» Required work
Copy every line of the entries that includes the word "Blender".

--- Records supplied ---

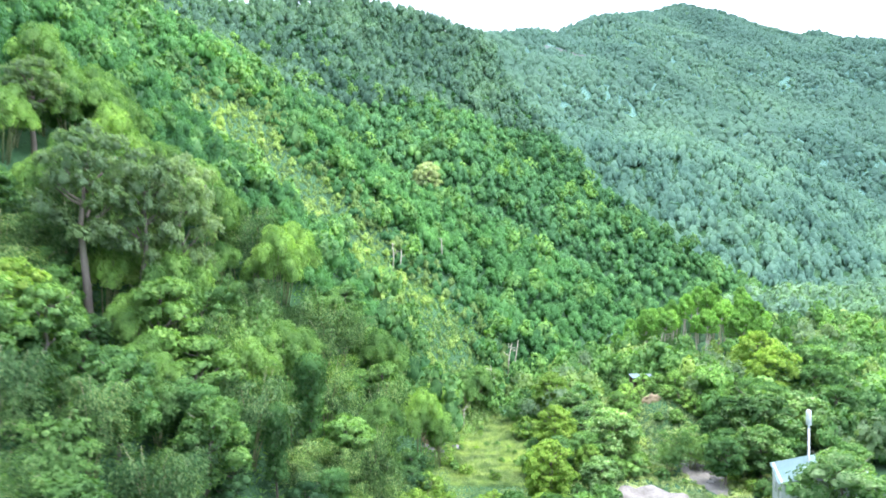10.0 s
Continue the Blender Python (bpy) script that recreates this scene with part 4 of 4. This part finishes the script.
for x, y, s in ((6.8, 30.2, 0.56), (14.8, 62.0, 0.98), (8.6, 38.0, 0.5), (9.8, 43.2, 0.68), (16.8, 78.7, 1.1), (27.5, 66.0, 0.5), (17.5, 52.0, 0.62)):
    plant(Y1, x, y, s, R.uniform(0, 6.28))
for x, y, s in ((10.6, 29.8, 0.8), (12.4, 33.0, 0.85), (5.0, 36.0, 0.7), (9.0, 33.5, 0.8), (15.5, 36.0, 0.8), (17.8, 55.0, 0.85), (13.5, 54.0, 0.8), (14.0, 19.8, 0.75), (36.0, 50.0, 0.9)):
    plant(B1, x, y, s, R.uniform(0, 6.28))
for x, y, s in ((13.3, 22.6, 0.75), (8.0, 25.8, 0.85)):
    plant(P1, x, y, s, R.uniform(0, 6.28))
for k in range(150):
    x, y = R.uniform(-8, 42), R.uniform(27.5, 84)
    if np.hypot((x - 5.5 - 0.1 * (y - 70)) / 5.2, (y - 71) / 17) < 1 or np.hypot((x - 25) / 6.8, (y - 45) / 8) < 1 or (x > 33 and 31 < y < 46) or np.hypot((x - 32.5) / 4.8, (y - 50) / 13) < 1 or x < foot_near(y) - 2 or (x < -2 and y < 32) or np.hypot((x - 33.5) / 5.5, (y - 70) / 8) < 1:
        continue
    plant(S3 if x < 13 and R.random() < 0.6 else S1, x, y, R.uniform(0.6, 1.5) * (0.55 if 41 < y < 62 and x < 9 else 1.0), R.uniform(0, 6.28))
for x, y, s in ((-6.8, 39.4, 0.85), (-1.5, 34, 0.7), (2.0, 37, 0.6), (-3.5, 40, 0.75), (-5.0, 46, 0.7)):
    plant(S3, x, y, s * 1.9, R.uniform(0, 6.28))
for k in range(24):
    y = R.uniform(19.5, 29)
    x = R.uniform(-15, -10.5) + 0.2 * (y - 20)
    plant(S2 if y > 22.8 or x < -14 else S1, x, y, R.uniform(0.55, 0.95), R.uniform(0, 6.28))

for k in range(22):
    y = R.uniform(19.5, 28)
    plant(S1 if k % 2 else S2, R.uniform(-11.6, -9.0), y, R.uniform(0.45, 0.8), R.uniform(0, 6.28), label="leafy light green bush on the pond bank")
for k in range(26):
    y = R.uniform(24, 47)
    plant(S2 if R.random() < 0.6 else S1, foot_near(y) + R.uniform(-4, 2), y, R.uniform(0.7, 1.2), R.uniform(0, 6.28))
for k in range(34):
    x, y = R.uniform(24, 46), R.uniform(60, 94)
    if np.hypot((x - 34) / 6, (y - 69) / 9) > 1 and np.hypot((x - 36) / 4, (y - 88) / 6) > 1 and abs(x / y - 0.4) > 0.065:
        plant(S1, x, y, R.uniform(0.4, 0.9), R.uniform(0, 6.28))
for k in range(32):
    plant(S1 if k % 3 else S3, R.uniform(-1, 11), R.uniform(54, 86), R.uniform(0.12, 0.36), R.uniform(0, 6.28))
for x, y, s in ((-7.5, 29.8, 0.9), (-5.8, 30.6, 0.8), (-4.2, 29.0, 0.7), (-8.8, 28.6, 0.9), (-2.2, 27.4, 0.6)):
    plant(S1, x, y, s, R.uniform(0, 6.28))

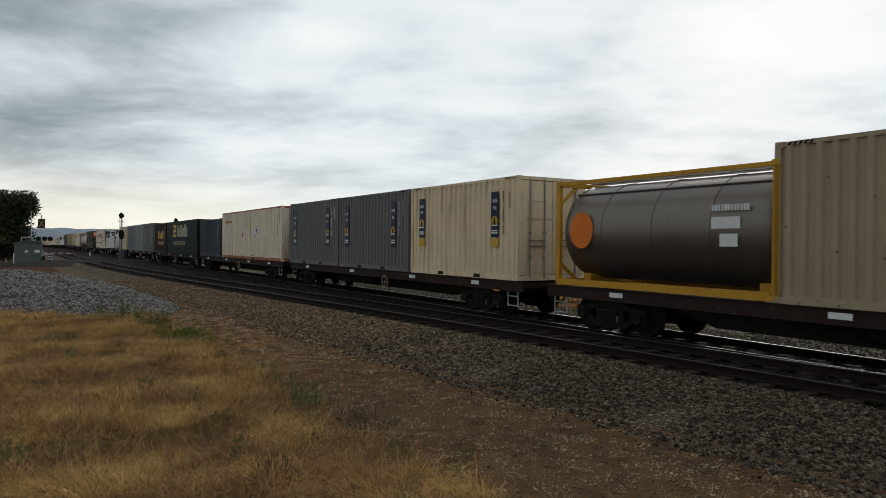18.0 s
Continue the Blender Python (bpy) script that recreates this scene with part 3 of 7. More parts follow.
def build_flat(L, label, group, sill="brown_steel", deck=False, shared_bogie=False, front_bogie=True, low=0.0, far=False):
    """A container flat, centred on x = 0, its front towards +x."""
    w = thing("container_flat_wagon", label, "railway wagon", group)
    h = L / 2
    sm = M[sill]
    depth = 0.16 if shared_bogie else 0.24
    top = 1.02 - low
    for s in (-1, 1):
        bm = bmesh.new()
        y = s * 1.16
        o, i, a, b = y + s * 0.03, y - s * 0.12, y, y - s * 0.05
        prism(bm, [(o, top + 0.02), (i, top + 0.02), (i, top), (b, top), (b, top - depth), (i, top - depth), (i, top - depth - 0.02), (o, top - depth - 0.02), (o, top - depth), (a, top - depth), (a, top), (o, top)], -h, h, "x")
        side = part("side_sill", bm, sm, w)
        if not shared_bogie:
            n = 4
            for k in range(n):
                xx = -h + L * (k + 0.6) / n + 0.4 * ((k * 7) % 3 - 1)
                boxes("reflector_plate", [(xx - 0.2, xx + 0.2, min(s * 1.168, s * 1.178), max(s * 1.168, s * 1.178), 0.86, 0.97)], M["white"], side, "white painted panel on the sill")
        else:
            for k in range(3):
                xx = -h + L * (k + 0.5) / 3
                boxes("reflector_plate", [(xx - 0.28, xx + 0.28, min(s * 1.168, s * 1.178), max(s * 1.168, s * 1.178), top - 0.09, top - 0.03)], M["steel"], side, "worn grey panel on the sill")
    bm = bmesh.new()
    a = h - (1.9 if shared_bogie else 3.5)
    deep = 0.36
    prism(bm, [(-h + 0.3, 0.98 - low), (h - 0.3, 0.98 - low), (h - 0.3, 0.72 - low * 0.5), (a, 0.66 - low * 0.5), (a - 1.1, deep), (-a + 1.1, deep), (-a, 0.66 - low * 0.5), (-h + 0.3, 0.72 - low * 0.5)], -0.5, 0.5)
    part("centre_sill", bm, M["under"], w)
    n = 2 if far else max(4, int(L / 2.6))
    for k in range(n + 1):
        x = -h + 0.08 + (L - 0.16) * k / n
        boxes("cross_member", [(x - 0.07, x + 0.07, -1.1, 1.1, 0.86 - low, 1.0 - low)], sm, w)
    if deck:
        boxes("deck_plate", [(-h + 0.1, h - 0.1, -1.08, 1.08, 1.005, 1.03)], M["under"], w)
    # twist-lock pedestals
    for x in () if shared_bogie or far else (-h + 6.2, h - 6.2):
        for s in (-1, 1):
            boxes("twist_lock", [(x - 0.08, x + 0.08, min(s * 1.06, s * 1.16), max(s * 1.06, s * 1.16), 1.03, 1.056)], M["steel"], w)
    if shared_bogie:
        add_bogie(w, -h - 0.1)
        if front_bogie:
            add_bogie(w, h + 0.05)
    else:
        add_bogie(w, -h + 2.1)
        add_bogie(w, h - 2.1)
        for s in (-1, 1):
            coupler(w, s * h, s)
        # end steps and grab irons
        for s in () if far else (-1, 1):
            for yy in (-1.12, 1.12):
                x = s * (h - 0.25)
                bars("step", [((x, yy, 0.95), (x, yy, 0.34)), ((x - s * 0.45, yy, 0.95), (x - s * 0.45, yy, 0.34)), ((x, yy, 0.36), (x - s * 0.45, yy, 0.36)), ((x, yy, 0.62), (x - s * 0.45, yy, 0.62))], 0.018, M["galv"], w)
        if deck:
            panel = boxes("number_panel", [(h - 5.6, h - 4.2, -1.181, -1.171, 0.84, 0.99)], M["seam_grime"], w, "worn cream panel with dark bars")
            boxes("number_bars", [(h - 5.5 + 0.16 * k, h - 5.4 + 0.16 * k, -1.186, -1.18, 0.87, 0.96) for k in range(7)], M["black"], panel)
        # hand-brake wheel
        bm = bmesh.new()
        ring = [Vector((1.2 + 0.23 * math.cos(k * math.tau / 16), -1.22, 0.62 + 0.23 * math.sin(k * math.tau / 16))) for k in range(16)]
        for k in range(16):
            tube(bm, ring[k], ring[(k + 1) % 16], 0.018, 5)
        for k in range(0, 16, 4):
            tube(bm, (1.2, -1.2, 0.62), ring[k], 0.014, 5)
        tube(bm, (1.2, -1.24, 0.62), (1.2, -1.05, 0.62), 0.03, 6)
        part("handbrake_wheel", bm, M["seam_grime"], w, "rusty spoked handbrake wheel")
    # brake gear slung under the middle
    for x0, x1, yy, rr in ((-1.6, -0.6, -0.68, 0.16), (0.4, 1.5, 0.68, 0.19)):
        bm = bmesh.new()
        tube(bm, (x0, yy, 0.62), (x1, yy, 0.62), rr, 10)
        part("brake_cylinder", bm, M["under"], w)
    if far:
        return w
    bars("brake_rod", [((-h + 3.0, -0.4, 0.5), (h - 3.0, -0.4, 0.5))], 0.025, M["under"], w)
    return w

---

» Written answer
Continue the Blender Python (bpy) script that recreates this scene with part 4 of 4. This part finishes the script.
Continue the Blender Python (bpy) script that recreates this scene with part 3 of 7. More parts follow.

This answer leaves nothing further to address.